For the data that follows, report how many lines contain the word "group", and nothing else.

++++++++++++++++++++

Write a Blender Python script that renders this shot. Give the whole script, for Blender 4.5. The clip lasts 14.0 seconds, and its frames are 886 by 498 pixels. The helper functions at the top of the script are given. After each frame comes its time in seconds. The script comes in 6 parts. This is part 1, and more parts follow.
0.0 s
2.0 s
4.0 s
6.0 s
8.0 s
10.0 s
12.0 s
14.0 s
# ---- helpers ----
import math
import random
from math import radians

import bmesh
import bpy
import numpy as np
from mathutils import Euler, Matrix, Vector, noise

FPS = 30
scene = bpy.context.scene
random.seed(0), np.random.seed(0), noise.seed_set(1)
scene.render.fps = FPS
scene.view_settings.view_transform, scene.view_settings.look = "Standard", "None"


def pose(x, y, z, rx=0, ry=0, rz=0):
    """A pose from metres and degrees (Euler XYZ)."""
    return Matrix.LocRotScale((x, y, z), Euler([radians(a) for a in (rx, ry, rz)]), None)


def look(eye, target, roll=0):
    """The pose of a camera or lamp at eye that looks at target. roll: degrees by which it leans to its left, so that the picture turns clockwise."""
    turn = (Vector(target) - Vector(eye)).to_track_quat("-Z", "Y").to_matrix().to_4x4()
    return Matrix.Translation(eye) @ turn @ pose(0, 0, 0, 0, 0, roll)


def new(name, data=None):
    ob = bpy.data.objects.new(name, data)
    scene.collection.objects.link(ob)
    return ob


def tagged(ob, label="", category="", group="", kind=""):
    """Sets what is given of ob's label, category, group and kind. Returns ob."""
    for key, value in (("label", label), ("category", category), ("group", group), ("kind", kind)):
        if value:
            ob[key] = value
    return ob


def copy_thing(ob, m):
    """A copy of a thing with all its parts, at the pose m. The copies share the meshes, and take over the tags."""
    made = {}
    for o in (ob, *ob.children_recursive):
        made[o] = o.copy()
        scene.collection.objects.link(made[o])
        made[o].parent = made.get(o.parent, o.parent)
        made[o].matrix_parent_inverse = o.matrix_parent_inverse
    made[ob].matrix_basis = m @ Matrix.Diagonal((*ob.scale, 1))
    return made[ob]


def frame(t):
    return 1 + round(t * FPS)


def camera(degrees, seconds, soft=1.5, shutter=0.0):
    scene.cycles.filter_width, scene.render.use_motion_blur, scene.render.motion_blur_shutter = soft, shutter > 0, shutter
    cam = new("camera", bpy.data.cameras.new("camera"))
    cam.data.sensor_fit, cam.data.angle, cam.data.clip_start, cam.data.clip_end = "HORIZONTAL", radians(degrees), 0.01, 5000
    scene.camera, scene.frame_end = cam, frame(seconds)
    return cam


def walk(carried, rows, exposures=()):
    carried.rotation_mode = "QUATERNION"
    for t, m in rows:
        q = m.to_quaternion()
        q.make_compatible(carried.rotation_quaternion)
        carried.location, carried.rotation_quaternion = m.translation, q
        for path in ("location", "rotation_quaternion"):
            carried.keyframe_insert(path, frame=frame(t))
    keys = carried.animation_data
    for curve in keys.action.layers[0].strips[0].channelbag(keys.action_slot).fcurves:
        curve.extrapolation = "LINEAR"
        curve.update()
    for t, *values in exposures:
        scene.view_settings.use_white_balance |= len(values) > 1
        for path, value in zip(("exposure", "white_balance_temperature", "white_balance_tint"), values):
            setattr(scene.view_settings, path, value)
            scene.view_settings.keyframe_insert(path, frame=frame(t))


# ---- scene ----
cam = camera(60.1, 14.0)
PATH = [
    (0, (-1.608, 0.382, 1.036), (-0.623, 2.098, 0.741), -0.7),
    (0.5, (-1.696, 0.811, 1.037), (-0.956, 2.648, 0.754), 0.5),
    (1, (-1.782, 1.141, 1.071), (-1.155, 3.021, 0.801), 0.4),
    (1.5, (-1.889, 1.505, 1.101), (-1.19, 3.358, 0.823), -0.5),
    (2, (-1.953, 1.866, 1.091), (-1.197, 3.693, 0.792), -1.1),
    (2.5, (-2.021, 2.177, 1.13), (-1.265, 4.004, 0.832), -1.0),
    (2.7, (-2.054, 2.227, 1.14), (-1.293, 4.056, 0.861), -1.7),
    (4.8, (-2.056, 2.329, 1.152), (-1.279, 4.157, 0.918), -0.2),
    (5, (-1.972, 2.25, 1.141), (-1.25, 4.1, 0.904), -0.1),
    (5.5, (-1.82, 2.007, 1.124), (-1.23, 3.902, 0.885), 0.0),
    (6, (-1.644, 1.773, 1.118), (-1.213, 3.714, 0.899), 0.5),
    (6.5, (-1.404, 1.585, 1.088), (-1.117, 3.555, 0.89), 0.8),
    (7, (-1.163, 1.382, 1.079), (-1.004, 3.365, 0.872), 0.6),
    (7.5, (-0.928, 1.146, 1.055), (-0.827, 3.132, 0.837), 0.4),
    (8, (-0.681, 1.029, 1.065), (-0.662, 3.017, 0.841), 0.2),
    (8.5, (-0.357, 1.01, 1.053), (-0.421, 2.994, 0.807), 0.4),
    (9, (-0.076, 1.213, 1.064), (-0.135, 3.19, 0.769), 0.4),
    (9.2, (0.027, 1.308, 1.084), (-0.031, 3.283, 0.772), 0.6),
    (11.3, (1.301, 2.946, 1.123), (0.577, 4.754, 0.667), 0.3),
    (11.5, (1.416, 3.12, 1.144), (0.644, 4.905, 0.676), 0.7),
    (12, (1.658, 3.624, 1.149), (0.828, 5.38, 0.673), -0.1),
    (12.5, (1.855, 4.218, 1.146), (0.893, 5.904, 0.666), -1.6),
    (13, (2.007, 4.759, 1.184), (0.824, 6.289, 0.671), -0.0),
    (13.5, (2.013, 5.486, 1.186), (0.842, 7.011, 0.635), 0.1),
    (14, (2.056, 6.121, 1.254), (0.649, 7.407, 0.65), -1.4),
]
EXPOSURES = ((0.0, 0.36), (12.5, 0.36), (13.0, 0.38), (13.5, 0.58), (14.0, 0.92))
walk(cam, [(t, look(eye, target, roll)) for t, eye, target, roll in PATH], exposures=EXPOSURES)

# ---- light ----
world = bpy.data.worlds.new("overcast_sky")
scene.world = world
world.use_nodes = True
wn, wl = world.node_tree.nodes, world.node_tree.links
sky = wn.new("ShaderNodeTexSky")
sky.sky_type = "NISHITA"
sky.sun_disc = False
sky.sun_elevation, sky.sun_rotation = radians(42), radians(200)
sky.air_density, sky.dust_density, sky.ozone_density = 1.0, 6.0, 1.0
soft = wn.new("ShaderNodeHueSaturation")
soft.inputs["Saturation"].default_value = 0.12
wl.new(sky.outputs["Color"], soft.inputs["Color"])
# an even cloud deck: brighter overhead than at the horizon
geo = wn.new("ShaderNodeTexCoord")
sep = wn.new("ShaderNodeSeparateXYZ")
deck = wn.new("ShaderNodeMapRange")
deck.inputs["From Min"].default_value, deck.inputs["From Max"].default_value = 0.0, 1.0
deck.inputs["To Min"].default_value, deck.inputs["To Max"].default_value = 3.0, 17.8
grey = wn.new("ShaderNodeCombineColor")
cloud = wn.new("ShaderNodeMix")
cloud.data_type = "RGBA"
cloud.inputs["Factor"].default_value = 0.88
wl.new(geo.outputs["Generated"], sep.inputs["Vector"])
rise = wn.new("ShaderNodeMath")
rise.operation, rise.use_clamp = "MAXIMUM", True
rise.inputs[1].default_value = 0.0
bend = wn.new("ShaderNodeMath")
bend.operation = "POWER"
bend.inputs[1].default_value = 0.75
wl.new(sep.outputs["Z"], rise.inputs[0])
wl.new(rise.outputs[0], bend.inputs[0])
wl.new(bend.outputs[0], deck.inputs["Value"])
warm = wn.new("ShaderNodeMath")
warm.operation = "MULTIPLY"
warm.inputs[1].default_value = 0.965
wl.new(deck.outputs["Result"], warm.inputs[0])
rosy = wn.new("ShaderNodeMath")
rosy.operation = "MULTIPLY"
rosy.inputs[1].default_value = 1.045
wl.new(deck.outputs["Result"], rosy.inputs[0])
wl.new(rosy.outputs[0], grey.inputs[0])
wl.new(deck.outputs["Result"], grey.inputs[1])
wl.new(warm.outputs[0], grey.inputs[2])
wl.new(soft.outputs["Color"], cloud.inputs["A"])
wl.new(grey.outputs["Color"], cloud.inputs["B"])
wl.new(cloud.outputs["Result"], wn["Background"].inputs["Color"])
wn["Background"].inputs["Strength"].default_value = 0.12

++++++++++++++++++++

SOLUTION | 3